Across the United States, a quiet war is being waged—not with weapons, but with words, policies, and the power to decide what stories children can read. Tonight, PBS premieres The Librarians, a powerful new documentary that pulls back the curtain on the escalating crisis of book bans and the librarians standing in the crossfire. Directed by acclaimed filmmaker Kim A. Snyder (Welcome to Shelbyville, I Am Evidence), the film arrives at a critical moment: 2025 has already seen more than 10,000 book challenges across the country, the highest number on record, according to the American Library Association. What begins as a look at library collection standards quickly becomes a stark portrait of division, fear, and the fight for intellectual freedom.
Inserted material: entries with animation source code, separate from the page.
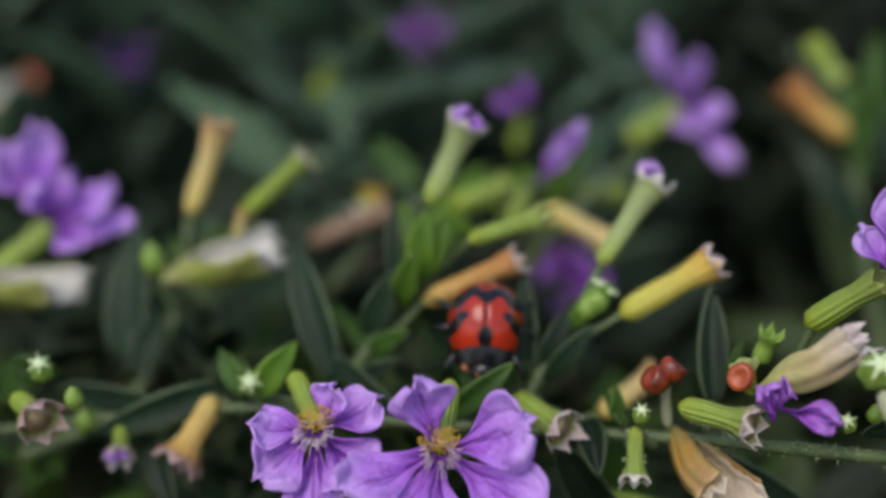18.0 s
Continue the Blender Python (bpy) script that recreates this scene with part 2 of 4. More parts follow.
def plain(name, a, b, rough=0.4, scale=900.0, translucent=0.0, bump=0.00006, **more):
    m = Nodes(name, rough=rough, **more)
    n = m.noise(scale)
    return m.done(m.ramp(n, [(0.3, a), (0.7, b)]), m.noise(scale * 4), bump, 0.6, translucent=translucent)


SEED_RED = plain("seed_dark_red", (0.07, 0.010, 0.004), (0.27, 0.040, 0.011), 0.34)
SEED_ORANGE = plain("seed_orange", (0.22, 0.028, 0.007), (0.38, 0.075, 0.016), 0.35)
BUD_GREEN = plain("bud_green", (0.14, 0.25, 0.03), (0.27, 0.38, 0.07), 0.45, translucent=0.12)
STAR_WHITE = plain("bud_tip_white", (0.46, 0.58, 0.28), (0.66, 0.74, 0.48), 0.5)
ANTHER = plain("anther_yellow", (0.48, 0.27, 0.02), (0.66, 0.45, 0.08), 0.7)
WOOL = plain("pale_filament", (0.42, 0.29, 0.40), (0.66, 0.54, 0.58), 0.6)
SOIL = plain("dark_soil", (0.014, 0.008, 0.006), (0.034, 0.019, 0.014), 0.9, 60.0, bump=0.002, spec=0.08)


# ---------------------------------------------------------------- mesh tools
PLACE = {}


def V(x, y, z):
    """Millimetres of the plan."""
    return Vector((x * MM, y * MM, z * MM))


def part(name, mesh, material, parent, m=None, label=""):
    """Links a mesh as one object under a thing or part, at a pose of the world."""
    m = m or Matrix()
    if not mesh.materials:
        mesh.materials.append(material)
    ob = new(name, mesh)
    if parent is not None:
        ob.parent = parent
        ob.matrix_basis = PLACE[parent].inverted() @ m
    else:
        ob.matrix_basis = m
    PLACE[ob] = m
    return tagged(ob, label)


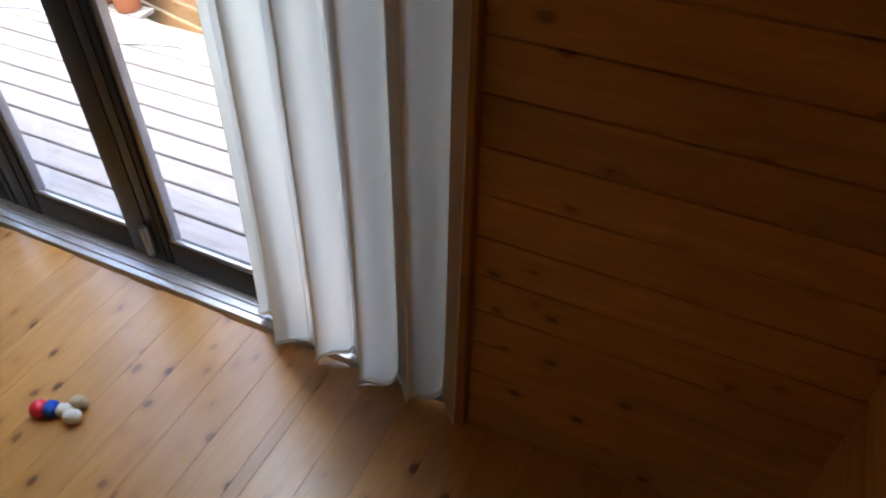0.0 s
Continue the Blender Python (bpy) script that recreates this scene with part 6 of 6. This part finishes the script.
# ---- planks of walls and floors ----
clad(wall_south, -1.392, 0, -3.70, -0.775, 0.0, TOP, PINE_X)
clad(wall_south, -1.392, 0, 0.492, 1.692, 0.0, TOP, PINE_X)
clad(wall_south, -1.392, 0, -0.738, 0.492, 1.90, TOP, PINE_X)
clad(wall_thermostat, -1.187, 0, -6.80, -4.172, 0.0, TOP, PINE_X)
clad(wall_north, 2.909, 180, -6.80, 1.68, 0.0, TOP, PINE_X, [(-1.485, 0.902, 0.0, 2.10), (-6.05, -4.85, 0.35, 1.95)])
clad(wall_east, 1.692, 90, -1.38, 2.90, 0.0, TOP, PINE_Y)
clad(wall_west, -6.812, -90, -1.18, 2.90, 0.0, TOP, PINE_Y, [(-0.22, 0.36, 0.79, 1.90)])
clad(wall_hall_back, -3.094, 0, -0.75, 0.48, -0.22, TOP, LOG_X, (), 0.12, True, 0.018)
clad(wall_hall_right, -0.762, -90, -1.79, -1.40, -0.22, TOP, PINE_Y)
clad(wall_hall_left, 0.492, 90, -3.08, -2.56, -0.22, TOP, PINE_Y)


def boards(parent, x0, x1, y0, y1, z, width, material):
    x = x0
    k = 0
    while x < x1 - 0.005:
        w = min(width, x1 - x)
        cut = y0 + (y1 - y0) * (0.2 + 0.6 * ((k * 0.618) % 1))
        for a, b in ((y0, cut), (cut, y1)):
            key = ("floor", round(w, 3), round(b - a, 2), material.name)
            if key not in PLANKS:
                bm = bmesh.new()
                box(bm, (0.0002, 0.0002, -0.02), (w - 0.0002, round(b - a, 2) - 0.0002, 0), 0.0007, 1)
                PLANKS[key] = mesh_of("board", bm, material, False)
            ob = new("board", PLANKS[key])
            ob.parent = parent
            ob.matrix_basis = pose(x, a, z)
        x += width
        k += 1


boards(floor, -6.80, -4.17, -1.175, 2.92, 0.0, 0.12, FLOOR_Y)
boards(floor, -4.17, -0.75, -1.38, 2.92, 0.0, 0.12, FLOOR_Y)
boards(floor, -0.75, 0.49, -1.288, 2.92, 0.0, 0.12, FLOOR_Y)
boards(floor, 0.49, 1.68, -1.38, 2.92, 0.0, 0.12, FLOOR_Y)
boards(floor_hall, -0.75, 0.49, -3.08, -1.41, -0.22, 0.14, HALL_Y)
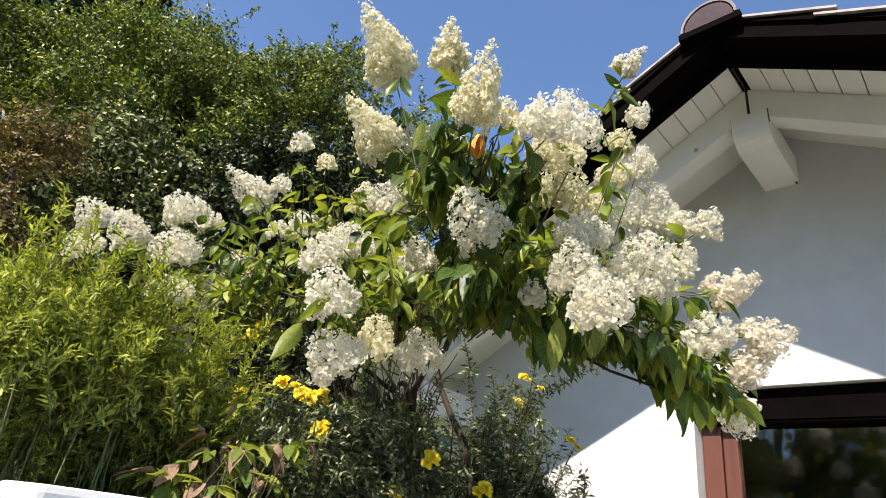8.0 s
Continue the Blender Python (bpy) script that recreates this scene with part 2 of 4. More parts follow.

The Librarians follows real librarians in communities from Texas to Pennsylvania as they confront censorship campaigns that have turned school board meetings into battlegrounds and public libraries into political flashpoints. We meet a rural Texas librarian who quietly keeps banned titles hidden in a back office, risking her job to ensure students have access. In Florida, a high school librarian describes receiving death threats after refusing to remove books on race and gender identity. In Missouri, a public librarian fights a state law that could criminalize providing “harmful” materials to minors. Each story is intimate and urgent, showing how ordinary public servants have become targets in a culture war that often has little to do with literature and everything to do with power.
Snyder’s direction is restrained but unflinching. There are no dramatic reenactments or ominous scores—just raw interviews, school board footage, and quiet moments of librarians shelving books under fluorescent lights. The film lets the subjects speak for themselves, and their words are devastating. One librarian, tears in her eyes, says: “I didn’t sign up to be a revolutionary. I signed up to help kids find books that make them feel seen.” Another, after a heated board meeting, admits: “I’m scared every day I go to work now.”

The documentary also digs into the broader forces behind the bans: well-funded national organizations, social media campaigns, and elected officials who have made book challenges a political litmus test. It draws chilling parallels to historical censorship efforts, including Orwellian warnings about controlling narratives through controlled reading. Yet it never loses sight of the human cost: the students denied books that could help them understand themselves, the parents caught in the middle, and the librarians who feel abandoned by the very institutions meant to protect them.
Critics have hailed The Librarians as essential viewing. The New York Times called it “a sobering, necessary wake-up call,” while IndieWire praised its “quiet power and moral clarity.” On Rotten Tomatoes, early festival screenings earned a 94% critics score, with audiences describing it as “terrifying in the best way—because it’s real.”
Premiering tonight (December 1, 2025) on the PBS app and PBS YouTube channel, The Librarians arrives free to stream at a time when access to information feels more fragile than ever. It’s not just about books being banned; it’s about who gets to decide what stories matter—and who pays the price when those stories are silenced.
Watch it tonight. Because if librarians are afraid to speak, the rest of us should be terrified.